Let's look at the 5 closest pairs according to the normalized visual distance.

sort!(df, :sqrt_normalized_visual_dist);
df[1:5, :]

5 rows × 5 columns

	name1	name2	DL	sqrt_normalized_DL	sqrt_normalized_visual_dist
	String	String	Int64	Float64	Float64
1	BLASBenchmarksGPU	BLASBenchmarksCPU	1	0.109612	0.516984
2	BigO	BigG	1	0.142857	0.530978
3	Modia	Media	1	0.138197	0.550515
4	MRIReco	MPIReco	1	0.130792	0.594456
5	UpROOT	UnROOT	1	0.134237	0.628649

Here, we see that by this measurement, the closest pair of packages is "Modia" and "Media". Indeed they look fairly similar, although they are not as easy to mistake for each other as many of the earlier examples.

Let's compare to the 5 closest pairs according to the normalized edit distance.

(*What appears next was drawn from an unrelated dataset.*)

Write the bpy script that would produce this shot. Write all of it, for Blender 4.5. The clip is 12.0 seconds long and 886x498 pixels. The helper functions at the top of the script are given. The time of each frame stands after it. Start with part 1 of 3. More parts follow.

sort!(df, :sqrt_normalized_DL);
df[1:5, :]

5 rows × 5 columns

	name1	name2	DL	sqrt_normalized_DL	sqrt_normalized_visual_dist
	String	String	Int64	Float64	Float64
1	ModiaPlot_WGLMakie	ModiaPlot_GLMakie	1	0.108194	13.4284
2	BLASBenchmarksGPU	BLASBenchmarksCPU	1	0.109612	0.516984
3	StanMCMCChains	StanMCMCChain	1	0.114395	2.12115
4	ForwardDiff2	ForwardDiff	1	0.118146	2.59408
5	ThreadTools	ThreadPools	1	0.120241	2.08876

These are just the longest package names that are 1 edit away from each other.